━━ Raw data

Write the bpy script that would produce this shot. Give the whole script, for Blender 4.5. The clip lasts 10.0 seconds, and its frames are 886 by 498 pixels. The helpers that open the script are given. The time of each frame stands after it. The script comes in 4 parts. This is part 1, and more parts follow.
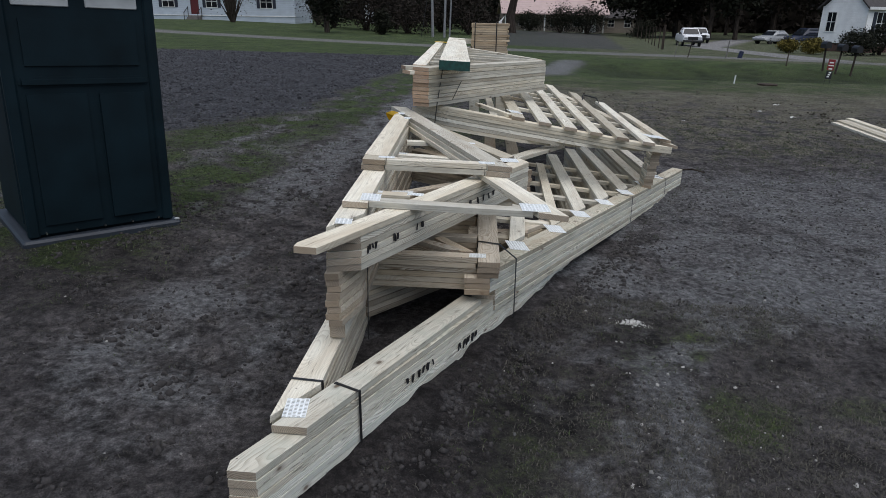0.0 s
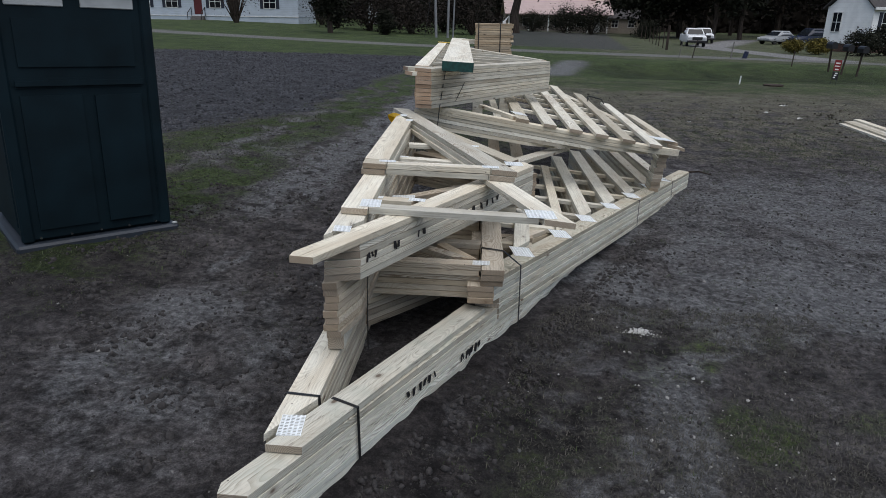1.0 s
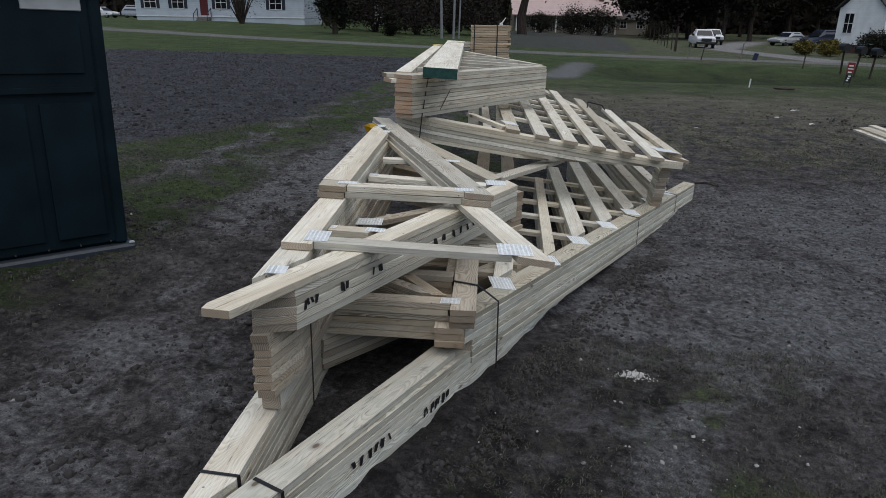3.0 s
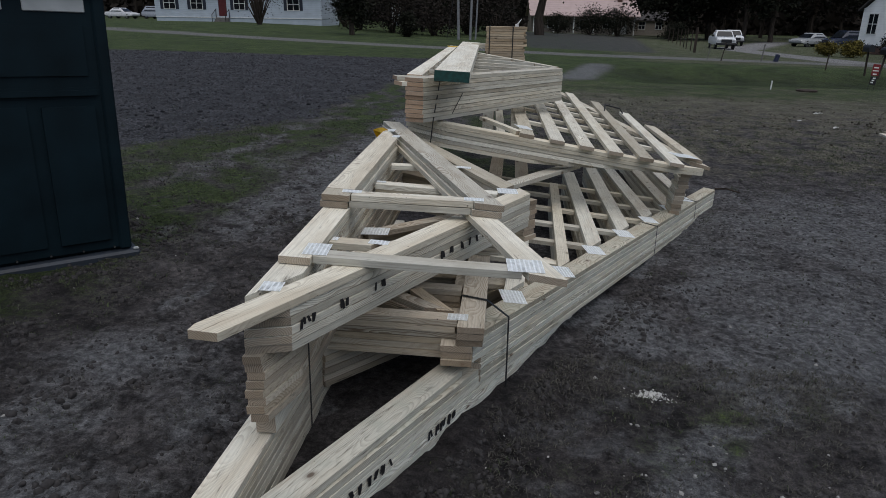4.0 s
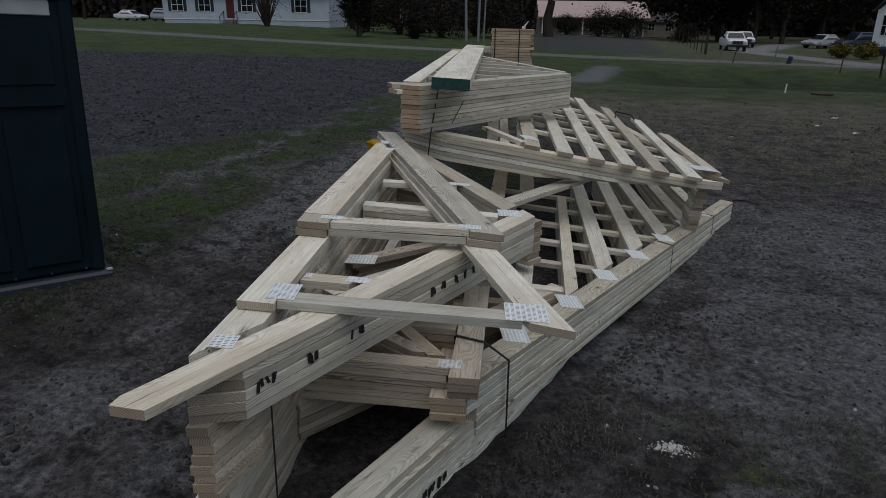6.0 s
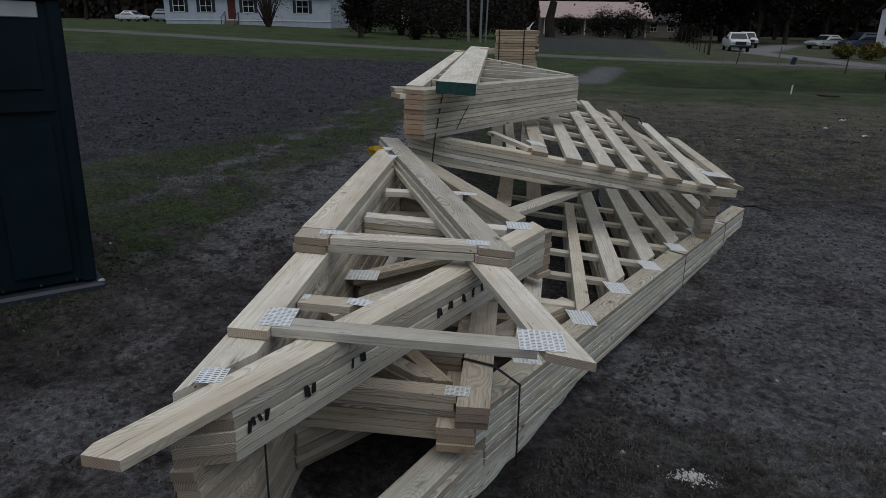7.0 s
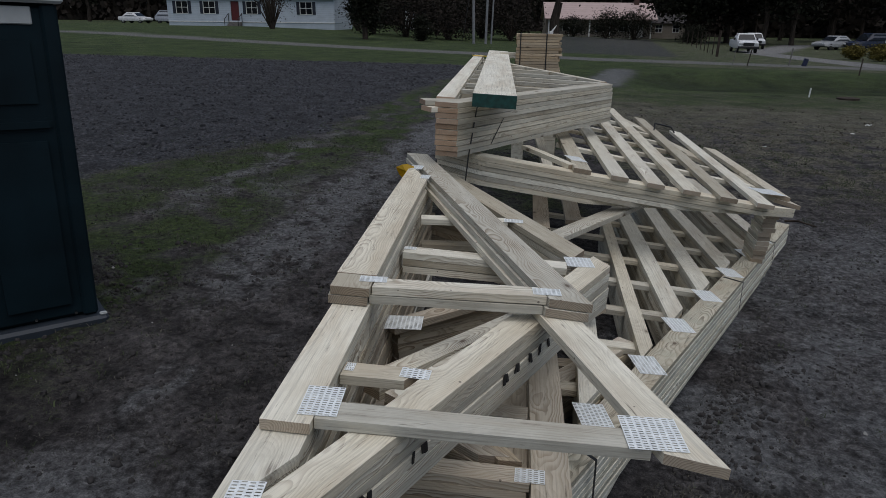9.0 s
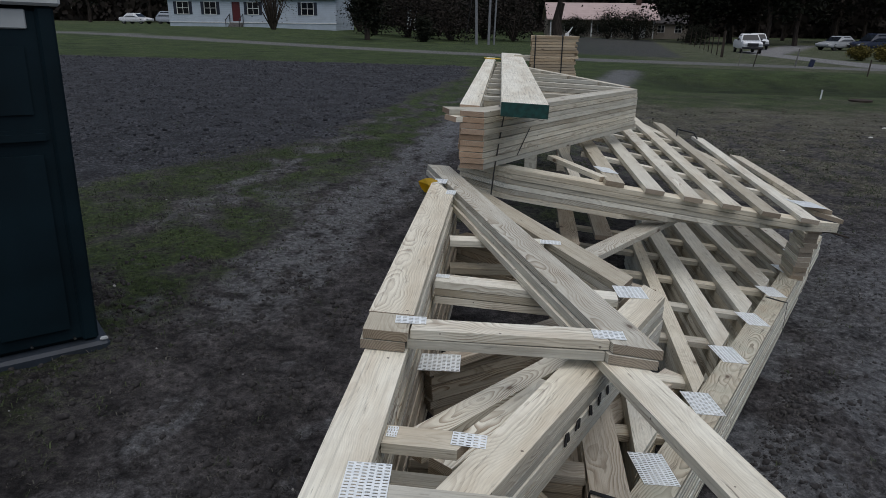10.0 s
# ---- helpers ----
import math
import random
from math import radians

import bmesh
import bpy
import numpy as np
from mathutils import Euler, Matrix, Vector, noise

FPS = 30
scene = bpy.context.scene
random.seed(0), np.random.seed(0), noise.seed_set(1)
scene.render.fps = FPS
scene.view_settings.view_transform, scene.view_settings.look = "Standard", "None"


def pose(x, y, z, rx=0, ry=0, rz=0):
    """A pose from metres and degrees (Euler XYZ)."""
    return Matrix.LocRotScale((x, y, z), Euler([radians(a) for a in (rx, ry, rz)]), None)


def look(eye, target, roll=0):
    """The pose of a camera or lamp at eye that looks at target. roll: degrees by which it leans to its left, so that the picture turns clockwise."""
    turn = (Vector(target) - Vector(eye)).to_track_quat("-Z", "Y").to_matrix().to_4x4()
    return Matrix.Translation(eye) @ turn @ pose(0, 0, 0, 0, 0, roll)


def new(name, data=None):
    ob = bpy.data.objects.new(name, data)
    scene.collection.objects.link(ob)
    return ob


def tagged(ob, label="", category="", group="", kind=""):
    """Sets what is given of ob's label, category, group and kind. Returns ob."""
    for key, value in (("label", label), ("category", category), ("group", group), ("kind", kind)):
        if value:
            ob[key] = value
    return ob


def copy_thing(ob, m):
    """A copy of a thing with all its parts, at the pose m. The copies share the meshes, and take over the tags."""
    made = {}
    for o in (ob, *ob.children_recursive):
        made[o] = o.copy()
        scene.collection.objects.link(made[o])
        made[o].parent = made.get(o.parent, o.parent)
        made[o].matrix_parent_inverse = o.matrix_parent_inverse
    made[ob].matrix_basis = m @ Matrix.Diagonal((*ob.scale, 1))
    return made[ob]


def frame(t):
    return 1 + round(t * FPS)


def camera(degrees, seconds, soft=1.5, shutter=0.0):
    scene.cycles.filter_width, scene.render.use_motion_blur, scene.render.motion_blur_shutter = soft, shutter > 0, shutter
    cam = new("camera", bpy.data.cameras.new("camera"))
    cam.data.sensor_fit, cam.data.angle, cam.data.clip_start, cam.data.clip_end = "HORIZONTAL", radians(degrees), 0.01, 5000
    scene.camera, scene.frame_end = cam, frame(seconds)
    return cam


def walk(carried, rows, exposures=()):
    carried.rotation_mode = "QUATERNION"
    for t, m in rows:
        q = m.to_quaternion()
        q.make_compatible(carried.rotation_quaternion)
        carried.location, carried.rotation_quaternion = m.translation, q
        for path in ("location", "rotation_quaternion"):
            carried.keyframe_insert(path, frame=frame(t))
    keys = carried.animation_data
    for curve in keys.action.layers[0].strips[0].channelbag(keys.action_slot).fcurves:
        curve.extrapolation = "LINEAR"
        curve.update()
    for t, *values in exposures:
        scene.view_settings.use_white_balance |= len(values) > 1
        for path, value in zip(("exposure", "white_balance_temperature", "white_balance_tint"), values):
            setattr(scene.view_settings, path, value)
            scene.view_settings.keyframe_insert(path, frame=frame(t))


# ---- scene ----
cam = camera(67.1, 10.0, soft=0.6)
METRES, EYE, TILT, LEAN, TURN = 2.556, 1.889, -2.8, -1.5, 3.2
ROWS = [
    (0.0, 0.0, 0.0, 0.0, -0.2, -16.55, 0.68),
    (0.5, 0.0007, 0.0191, -0.0015, -0.06, -16.54, 0.67),
    (1.0, 0.0019, 0.0532, 0.0012, 0.08, -16.52, 0.68),
    (1.5, 0.0225, 0.0985, 0.0059, 0.13, -16.51, 0.67),
    (2.0, 0.049, 0.1505, 0.006, 0.14, -16.51, 0.67),
    (2.5, 0.0742, 0.2088, 0.0115, 0.27, -16.49, 0.66),
    (3.0, 0.0938, 0.2679, 0.0138, 0.78, -16.44, 0.64),
    (4.5, 0.116, 0.38, 0.0225, 2.63, -16.34, 0.58),
    (5.0, 0.1256, 0.4335, 0.0263, 2.73, -16.31, 0.58),
    (6.5, 0.1363, 0.564, 0.0327, 2.98, -16.21, 0.64),
    (7.0, 0.1206, 0.6057, 0.0379, 3.03, -16.19, 0.65),
    (7.5, 0.1016, 0.6392, 0.0421, 3.09, -16.16, 0.68),
    (8.0, 0.0788, 0.6816, 0.0473, 3.14, -16.15, 0.71),
    (8.5, 0.0515, 0.7366, 0.0532, 3.18, -16.12, 0.74),
    (9.0, 0.0193, 0.7986, 0.06, 3.22, -16.11, 0.72),
    (9.5, -0.0151, 0.8596, 0.0679, 3.25, -16.1, 0.72),
    (10.0, -0.0508, 0.9274, 0.0738, 3.26, -16.08, 0.75),
]
walk(cam, [(t, pose(0, 0, EYE, TILT, LEAN, TURN) @ pose(METRES * x, METRES * y, METRES * z, 90 + pitch, roll, yaw)) for t, x, y, z, yaw, pitch, roll in ROWS],
     exposures=((0.0, 0.03, 6200, 9.0), (2.0, 0.03, 6200, 9.0), (2.5, -0.06, 6200, 9.0), (3.0, -0.20, 6200, 9.0), (4.5, -0.47, 6200, 9.0), (6.5, -0.84, 6200, 9.0), (8.0, -0.82, 6200, 9.0), (9.0, -0.64, 6200, 9.0), (10.0, -0.44, 6200, 9.0)))


# ---- world and light ----
world = bpy.data.worlds.new("world")
scene.world = world
world.use_nodes = True
wn = world.node_tree
sky = wn.nodes.new("ShaderNodeTexSky")
sky.sky_type, sky.sun_disc = "NISHITA", False
sky.sun_elevation, sky.sun_rotation = radians(74), radians(155)
sky.dust_density, sky.ozone_density = 3.0, 1.0
wn.nodes["Background"].inputs["Strength"].default_value = 0.10
wn.links.new(sky.outputs[0], wn.nodes["Background"].inputs["Color"])
sun = new("sun", bpy.data.lights.new("sun", "SUN"))
sun.data.energy, sun.data.angle, sun.data.color = 2.45, radians(95), (1.0, 0.97, 0.94)
sun.matrix_world = look((0, 0, 20), (-2.5, 5.0, 0.0))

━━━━

[What you will do] Write out the lines from the start of the material to the line with "scene.render.fps = FPS", inclusive and exactly. Skip the pictures.

[Result below]
Write the bpy script that would produce this shot. Give the whole script, for Blender 4.5. The clip lasts 10.0 seconds, and its frames are 886 by 498 pixels. The helpers that open the script are given. The time of each frame stands after it. The script comes in 4 parts. This is part 1, and more parts follow.
0.0 s
1.0 s
3.0 s
4.0 s
6.0 s
7.0 s
9.0 s
10.0 s
# ---- helpers ----
import math
import random
from math import radians

import bmesh
import bpy
import numpy as np
from mathutils import Euler, Matrix, Vector, noise

FPS = 30
scene = bpy.context.scene
random.seed(0), np.random.seed(0), noise.seed_set(1)
scene.render.fps = FPS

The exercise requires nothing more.